** start **

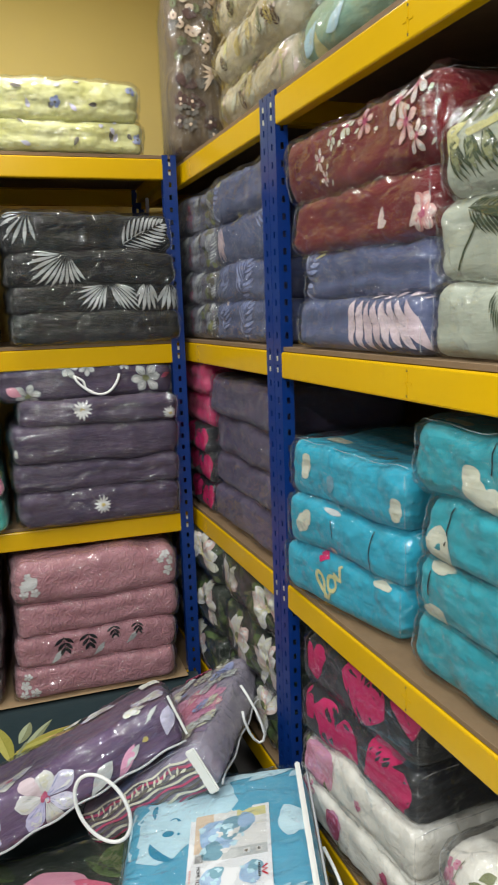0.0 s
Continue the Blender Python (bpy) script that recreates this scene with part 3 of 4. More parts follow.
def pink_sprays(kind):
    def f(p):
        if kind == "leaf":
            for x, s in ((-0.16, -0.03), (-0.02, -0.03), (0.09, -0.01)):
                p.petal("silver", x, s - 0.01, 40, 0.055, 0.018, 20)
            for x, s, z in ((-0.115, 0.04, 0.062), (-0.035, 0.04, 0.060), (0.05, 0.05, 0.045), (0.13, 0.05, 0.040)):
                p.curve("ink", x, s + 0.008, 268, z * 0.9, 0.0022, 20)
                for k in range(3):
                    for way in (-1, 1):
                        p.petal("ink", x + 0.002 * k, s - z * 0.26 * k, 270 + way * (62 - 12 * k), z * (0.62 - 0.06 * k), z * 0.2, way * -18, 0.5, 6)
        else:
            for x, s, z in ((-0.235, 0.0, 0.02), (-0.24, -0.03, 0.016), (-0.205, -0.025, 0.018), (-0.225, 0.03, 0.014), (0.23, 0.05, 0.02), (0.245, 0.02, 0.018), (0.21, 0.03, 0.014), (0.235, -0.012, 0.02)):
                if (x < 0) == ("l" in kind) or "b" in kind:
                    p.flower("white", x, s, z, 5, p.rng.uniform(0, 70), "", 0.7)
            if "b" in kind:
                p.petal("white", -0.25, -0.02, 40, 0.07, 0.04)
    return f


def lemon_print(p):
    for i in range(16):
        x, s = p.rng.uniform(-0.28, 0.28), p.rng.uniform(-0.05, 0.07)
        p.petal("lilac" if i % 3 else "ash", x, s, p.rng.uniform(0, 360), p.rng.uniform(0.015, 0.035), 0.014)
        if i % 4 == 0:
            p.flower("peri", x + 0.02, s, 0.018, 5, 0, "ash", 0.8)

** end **
** start **

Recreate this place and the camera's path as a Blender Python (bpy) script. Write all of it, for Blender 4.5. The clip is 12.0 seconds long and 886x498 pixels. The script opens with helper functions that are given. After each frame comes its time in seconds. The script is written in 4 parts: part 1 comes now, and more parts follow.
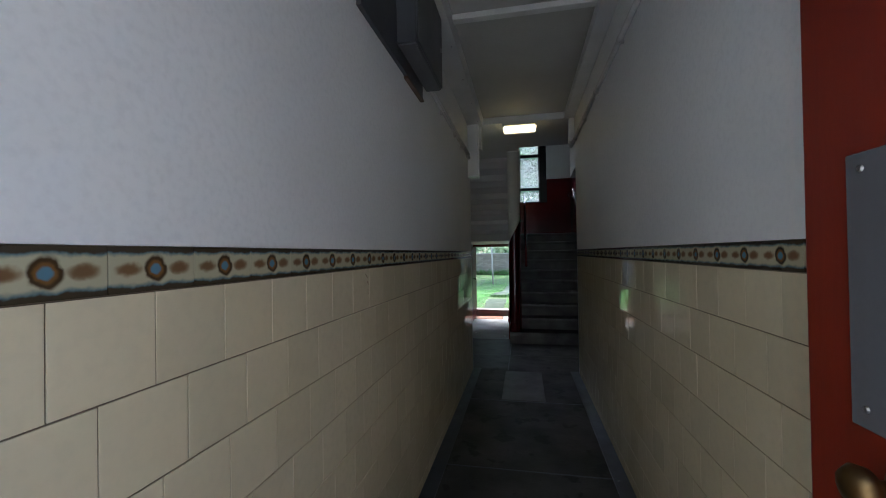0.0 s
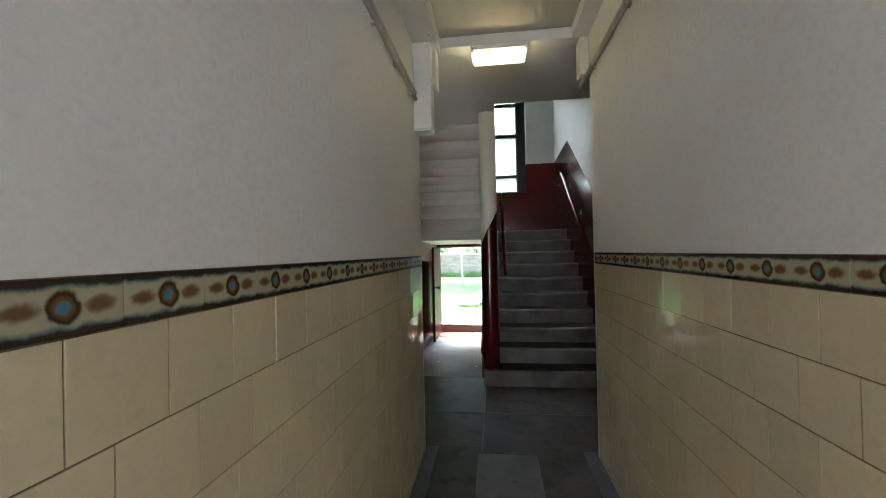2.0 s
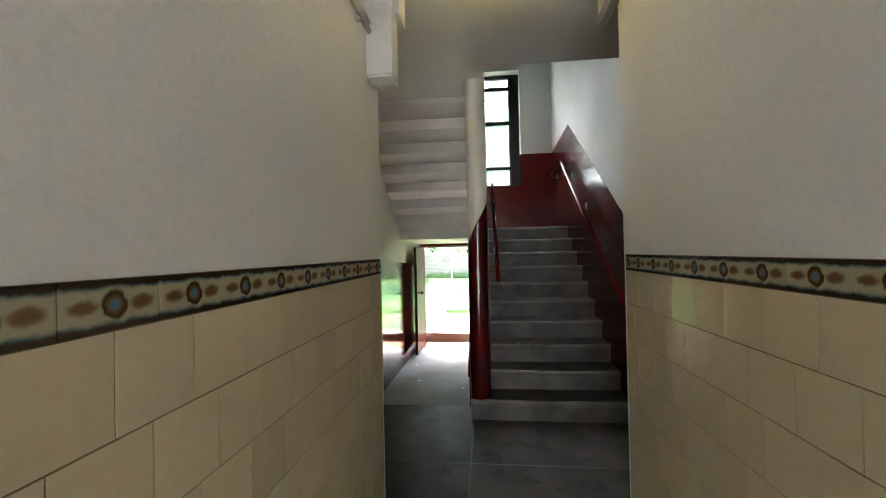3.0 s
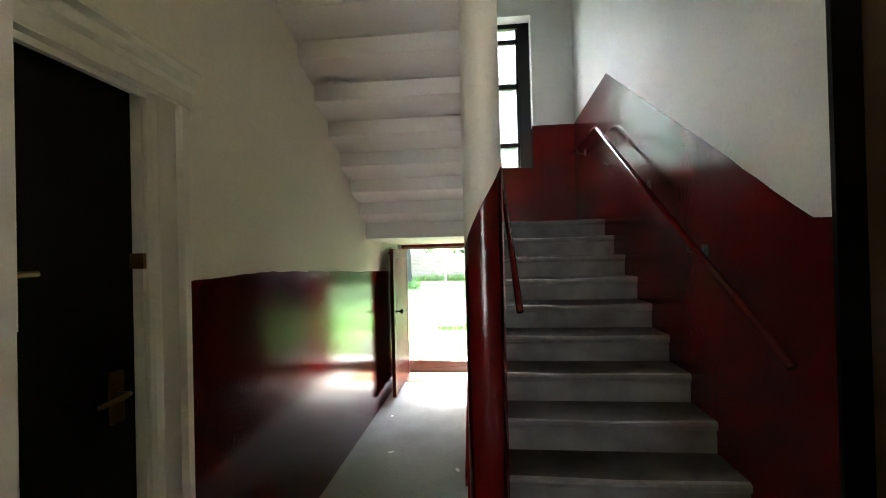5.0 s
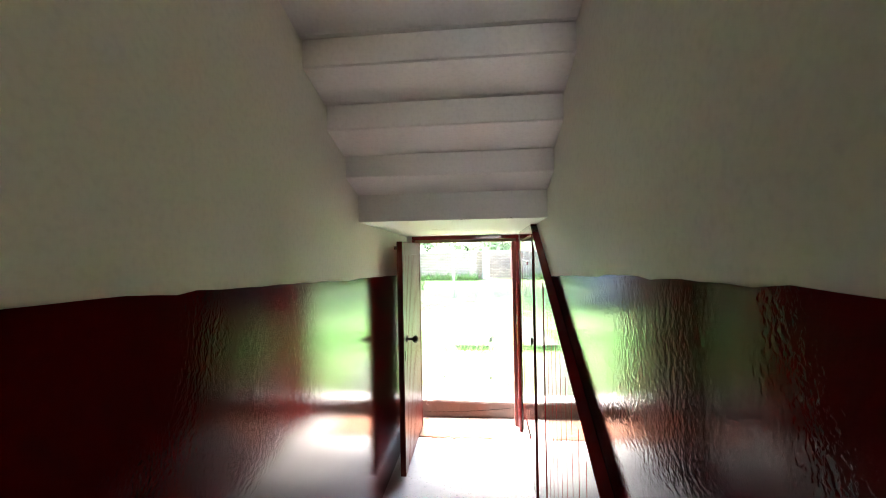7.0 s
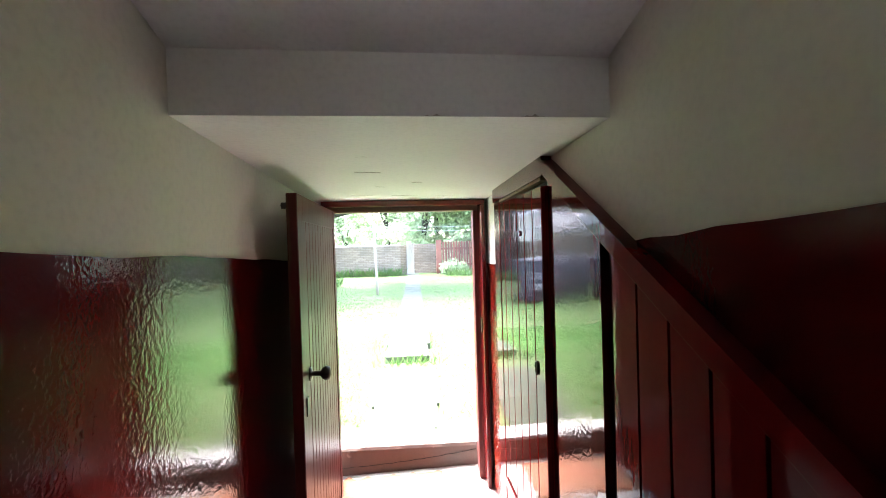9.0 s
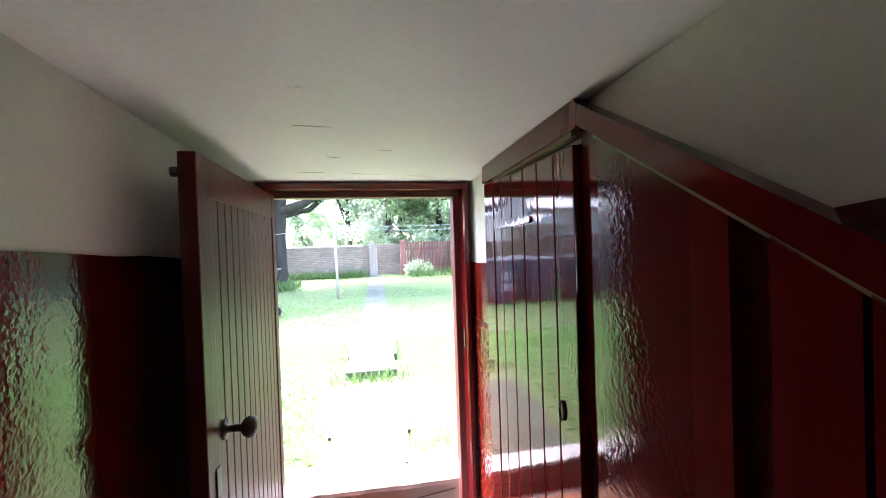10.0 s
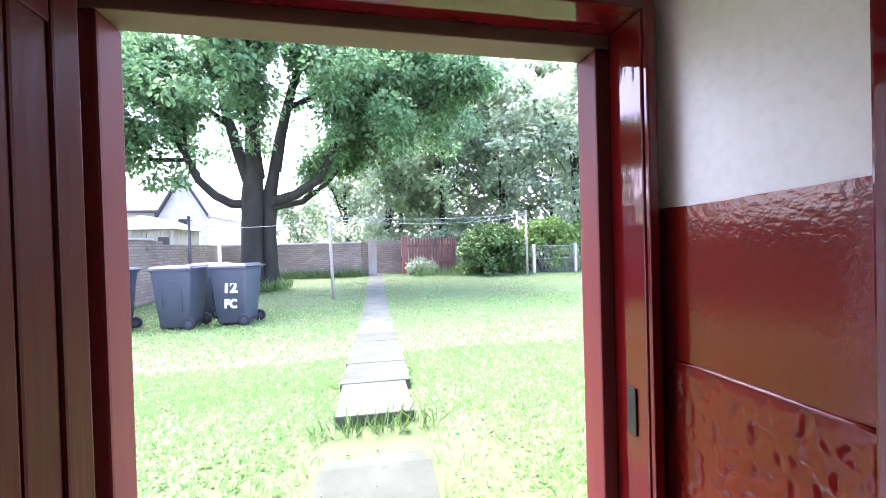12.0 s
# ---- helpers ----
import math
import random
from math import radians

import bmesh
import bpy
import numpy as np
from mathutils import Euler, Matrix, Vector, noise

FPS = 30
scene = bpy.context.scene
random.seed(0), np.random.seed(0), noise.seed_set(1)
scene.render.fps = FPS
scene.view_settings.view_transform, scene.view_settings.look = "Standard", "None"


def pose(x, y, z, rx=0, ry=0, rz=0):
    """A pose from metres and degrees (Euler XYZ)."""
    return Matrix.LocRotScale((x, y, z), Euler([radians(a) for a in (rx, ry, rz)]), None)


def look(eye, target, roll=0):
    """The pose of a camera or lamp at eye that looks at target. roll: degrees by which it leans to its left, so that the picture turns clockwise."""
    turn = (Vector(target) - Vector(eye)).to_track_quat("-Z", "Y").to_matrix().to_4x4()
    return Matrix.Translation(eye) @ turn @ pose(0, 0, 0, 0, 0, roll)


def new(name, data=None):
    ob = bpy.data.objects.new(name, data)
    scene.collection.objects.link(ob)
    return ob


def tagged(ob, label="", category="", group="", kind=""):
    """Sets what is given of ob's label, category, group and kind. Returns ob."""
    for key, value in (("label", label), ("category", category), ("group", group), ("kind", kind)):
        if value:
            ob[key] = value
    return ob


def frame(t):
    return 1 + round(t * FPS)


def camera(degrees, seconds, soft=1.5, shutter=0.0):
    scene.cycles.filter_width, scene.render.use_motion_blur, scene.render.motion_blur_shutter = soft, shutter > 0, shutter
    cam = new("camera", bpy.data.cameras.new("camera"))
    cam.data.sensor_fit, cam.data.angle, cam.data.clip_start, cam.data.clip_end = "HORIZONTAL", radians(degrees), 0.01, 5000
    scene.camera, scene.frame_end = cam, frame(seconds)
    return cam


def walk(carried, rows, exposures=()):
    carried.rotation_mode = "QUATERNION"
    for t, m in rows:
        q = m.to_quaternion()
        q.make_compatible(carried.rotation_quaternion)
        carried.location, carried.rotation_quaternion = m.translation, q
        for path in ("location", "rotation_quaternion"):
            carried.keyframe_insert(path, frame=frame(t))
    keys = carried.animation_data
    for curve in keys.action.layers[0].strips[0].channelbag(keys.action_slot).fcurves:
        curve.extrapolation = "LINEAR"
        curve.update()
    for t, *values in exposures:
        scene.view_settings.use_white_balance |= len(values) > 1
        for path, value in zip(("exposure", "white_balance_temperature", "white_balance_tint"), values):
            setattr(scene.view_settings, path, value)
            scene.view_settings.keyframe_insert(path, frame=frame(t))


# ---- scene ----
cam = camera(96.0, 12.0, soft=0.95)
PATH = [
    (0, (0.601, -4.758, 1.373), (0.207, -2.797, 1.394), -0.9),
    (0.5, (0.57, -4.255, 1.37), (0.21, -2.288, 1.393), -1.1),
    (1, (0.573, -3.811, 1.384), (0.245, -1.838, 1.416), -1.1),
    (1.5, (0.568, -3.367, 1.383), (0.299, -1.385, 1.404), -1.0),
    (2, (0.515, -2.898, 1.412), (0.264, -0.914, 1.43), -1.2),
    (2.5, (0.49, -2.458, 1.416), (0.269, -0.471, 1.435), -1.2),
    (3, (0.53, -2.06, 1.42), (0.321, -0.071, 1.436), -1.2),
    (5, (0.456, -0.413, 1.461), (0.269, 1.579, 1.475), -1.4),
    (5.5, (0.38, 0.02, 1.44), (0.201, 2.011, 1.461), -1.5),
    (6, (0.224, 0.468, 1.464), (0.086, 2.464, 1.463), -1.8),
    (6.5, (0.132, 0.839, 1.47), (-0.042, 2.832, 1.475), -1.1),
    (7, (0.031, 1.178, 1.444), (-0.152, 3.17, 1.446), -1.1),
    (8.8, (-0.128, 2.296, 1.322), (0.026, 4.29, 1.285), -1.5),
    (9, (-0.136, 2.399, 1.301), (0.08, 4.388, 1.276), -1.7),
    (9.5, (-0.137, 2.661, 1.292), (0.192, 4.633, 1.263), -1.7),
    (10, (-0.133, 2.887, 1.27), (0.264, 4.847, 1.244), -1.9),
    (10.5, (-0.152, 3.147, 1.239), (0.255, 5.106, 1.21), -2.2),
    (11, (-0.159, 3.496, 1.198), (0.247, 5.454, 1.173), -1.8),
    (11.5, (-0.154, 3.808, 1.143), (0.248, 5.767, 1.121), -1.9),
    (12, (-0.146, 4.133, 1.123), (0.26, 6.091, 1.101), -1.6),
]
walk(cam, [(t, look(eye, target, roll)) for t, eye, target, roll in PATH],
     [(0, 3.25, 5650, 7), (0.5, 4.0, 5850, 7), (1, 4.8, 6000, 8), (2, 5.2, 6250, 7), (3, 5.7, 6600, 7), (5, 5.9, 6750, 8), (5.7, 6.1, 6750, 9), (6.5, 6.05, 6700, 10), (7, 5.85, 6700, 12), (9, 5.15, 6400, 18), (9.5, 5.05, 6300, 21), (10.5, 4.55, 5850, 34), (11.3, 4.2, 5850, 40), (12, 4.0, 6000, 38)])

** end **
** start **

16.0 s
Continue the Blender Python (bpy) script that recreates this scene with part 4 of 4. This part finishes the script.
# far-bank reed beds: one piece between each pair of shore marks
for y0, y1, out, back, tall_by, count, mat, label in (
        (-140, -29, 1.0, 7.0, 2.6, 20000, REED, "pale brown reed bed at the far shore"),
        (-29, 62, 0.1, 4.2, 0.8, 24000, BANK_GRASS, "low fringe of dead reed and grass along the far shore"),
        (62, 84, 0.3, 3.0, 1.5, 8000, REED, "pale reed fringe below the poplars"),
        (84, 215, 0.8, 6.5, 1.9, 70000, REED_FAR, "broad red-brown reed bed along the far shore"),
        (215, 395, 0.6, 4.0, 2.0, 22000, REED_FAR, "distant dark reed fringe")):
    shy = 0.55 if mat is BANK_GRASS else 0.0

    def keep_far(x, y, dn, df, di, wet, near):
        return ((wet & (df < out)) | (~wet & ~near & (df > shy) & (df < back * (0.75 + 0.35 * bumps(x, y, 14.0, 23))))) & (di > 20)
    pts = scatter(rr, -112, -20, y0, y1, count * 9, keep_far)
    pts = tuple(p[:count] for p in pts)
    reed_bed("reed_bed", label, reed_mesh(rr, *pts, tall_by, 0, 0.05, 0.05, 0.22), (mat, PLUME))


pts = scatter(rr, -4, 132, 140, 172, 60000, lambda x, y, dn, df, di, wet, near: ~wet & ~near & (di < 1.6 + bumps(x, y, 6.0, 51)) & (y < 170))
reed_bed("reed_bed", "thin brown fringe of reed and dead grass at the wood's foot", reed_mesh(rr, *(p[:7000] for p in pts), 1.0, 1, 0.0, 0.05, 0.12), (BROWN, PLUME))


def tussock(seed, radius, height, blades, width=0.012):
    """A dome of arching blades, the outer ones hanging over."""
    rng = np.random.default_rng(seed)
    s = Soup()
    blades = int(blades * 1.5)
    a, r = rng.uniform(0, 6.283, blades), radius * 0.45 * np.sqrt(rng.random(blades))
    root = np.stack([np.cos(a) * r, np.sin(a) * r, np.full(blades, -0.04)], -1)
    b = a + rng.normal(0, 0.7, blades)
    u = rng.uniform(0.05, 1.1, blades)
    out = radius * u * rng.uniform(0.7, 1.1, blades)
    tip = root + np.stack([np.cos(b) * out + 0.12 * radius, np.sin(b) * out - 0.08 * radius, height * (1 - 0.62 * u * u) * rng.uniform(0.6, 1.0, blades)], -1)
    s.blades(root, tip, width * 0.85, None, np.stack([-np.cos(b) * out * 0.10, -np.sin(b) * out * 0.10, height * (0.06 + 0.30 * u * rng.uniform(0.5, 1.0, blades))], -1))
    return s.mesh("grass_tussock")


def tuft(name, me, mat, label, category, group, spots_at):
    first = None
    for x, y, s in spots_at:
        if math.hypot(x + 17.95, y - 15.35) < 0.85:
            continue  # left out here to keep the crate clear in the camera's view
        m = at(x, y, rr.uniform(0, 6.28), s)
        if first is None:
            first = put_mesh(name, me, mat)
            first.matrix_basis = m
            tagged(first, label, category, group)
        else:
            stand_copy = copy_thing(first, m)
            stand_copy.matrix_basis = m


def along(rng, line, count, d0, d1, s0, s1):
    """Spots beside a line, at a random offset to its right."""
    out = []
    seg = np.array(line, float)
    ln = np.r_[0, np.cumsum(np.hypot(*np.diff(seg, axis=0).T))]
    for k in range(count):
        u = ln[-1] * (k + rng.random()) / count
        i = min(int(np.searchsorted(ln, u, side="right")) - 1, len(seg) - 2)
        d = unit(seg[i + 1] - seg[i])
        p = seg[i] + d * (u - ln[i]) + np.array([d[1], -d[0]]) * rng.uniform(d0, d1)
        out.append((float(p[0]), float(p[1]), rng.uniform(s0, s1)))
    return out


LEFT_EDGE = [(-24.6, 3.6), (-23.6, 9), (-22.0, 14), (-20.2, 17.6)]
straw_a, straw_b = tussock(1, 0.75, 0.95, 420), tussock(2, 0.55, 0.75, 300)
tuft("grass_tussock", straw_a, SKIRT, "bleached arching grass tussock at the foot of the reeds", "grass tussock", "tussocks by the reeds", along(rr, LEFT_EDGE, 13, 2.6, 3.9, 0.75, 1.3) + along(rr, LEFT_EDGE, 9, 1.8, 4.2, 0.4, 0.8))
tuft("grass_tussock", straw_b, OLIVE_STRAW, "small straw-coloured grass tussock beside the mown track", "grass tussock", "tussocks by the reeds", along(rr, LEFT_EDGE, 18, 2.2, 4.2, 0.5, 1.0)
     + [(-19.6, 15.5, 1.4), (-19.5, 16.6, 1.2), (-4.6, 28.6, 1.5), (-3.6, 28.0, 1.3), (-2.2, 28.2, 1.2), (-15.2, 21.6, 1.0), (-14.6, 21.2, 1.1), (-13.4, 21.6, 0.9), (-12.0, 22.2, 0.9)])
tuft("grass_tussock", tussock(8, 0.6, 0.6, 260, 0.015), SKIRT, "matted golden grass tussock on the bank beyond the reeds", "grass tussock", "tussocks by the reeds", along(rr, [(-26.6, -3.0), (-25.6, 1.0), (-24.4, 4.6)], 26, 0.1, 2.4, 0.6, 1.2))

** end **

** Task brief **
From the records above, copy out the line with "q.make_compatible(carried.rotation_quaternion)", the line with "scene.view_settings.keyframe_insert(path, frame=frame(t))", and every line between them, word for word.

** The result **
        q.make_compatible(carried.rotation_quaternion)
        carried.location, carried.rotation_quaternion = m.translation, q
        for path in ("location", "rotation_quaternion"):
            carried.keyframe_insert(path, frame=frame(t))
    keys = carried.animation_data
    for curve in keys.action.layers[0].strips[0].channelbag(keys.action_slot).fcurves:
        curve.extrapolation = "LINEAR"
        curve.update()
    for t, *values in exposures:
        scene.view_settings.use_white_balance |= len(values) > 1
        for path, value in zip(("exposure", "white_balance_temperature", "white_balance_tint"), values):
            setattr(scene.view_settings, path, value)
            scene.view_settings.keyframe_insert(path, frame=frame(t))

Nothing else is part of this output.